The remaining count in Lewis's complaint requested a declaratory judgment on the constitutionality of the ATE statute.

Whether appellant has standing to challenge the ATE statute's constitutionality is a question of law which we consider on appeal de novo. Randolph v. ING Life Ins. & Annuity Co., 973 A.2d 702, 705 (D.C. 2009). "[W]e are not limited to reviewing the legal adequacy of the grounds the trial court relied on for its ruling; if there is an alternative basis that dictates the same result, a correct judgment must be affirmed on appeal." Id. (quoting Nicola v. Washington Times Corp., 947 A.2d 1164, 1176 n.9 (D.C. 2008)).

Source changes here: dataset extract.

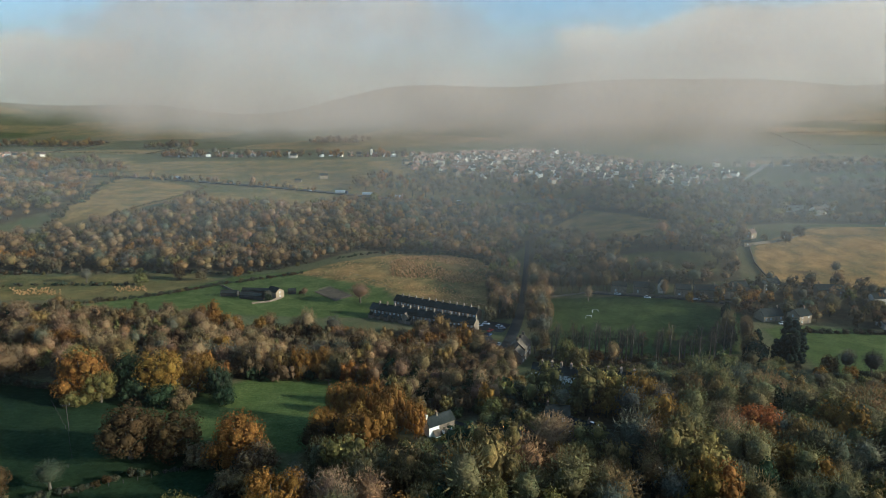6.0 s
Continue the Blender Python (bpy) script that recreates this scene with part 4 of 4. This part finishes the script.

"[S]tanding requirements are met when a party demonstrates (1) an injury in fact, (2) a causal connection between the injury and the conduct of which the party complains, and (3) redressability, i.e., that it is likely that a favorable decision will redress the injury." Riverside Hosp. v. District of Columbia Dep't of Health, 944 A.2d 1098, 1104 (D.C. 2008) (quoting Lujan v. Defenders of Wildlife, 504 U.S. 555, 560-61 (1992)) (internal quotation marks omitted).*fn3 The only injury Lewis's complaint claims in connection with the alleged unconstitutionality of the ATE statute is his termination by the DMV for failing to implement the statute's provision that a single photograph is prima facie evidence of a specific violation. Therefore, even if appellant had standing to challenge the constitutionality of the ATE statute in the context of his claim that he was wrongfully terminated, the only avenue for judicial review of the agency's decision was pursuant to the exclusive provision of the CMPA, which came to an end when the appeal was dismissed on September 21, 2006. Without a legally cognizable injury that the court has power to redress, appellant has no standing to pursue the declaratory judgment action.

For the foregoing reasons, the judgment of the trial court dismissing the complaint is hereby Affirmed.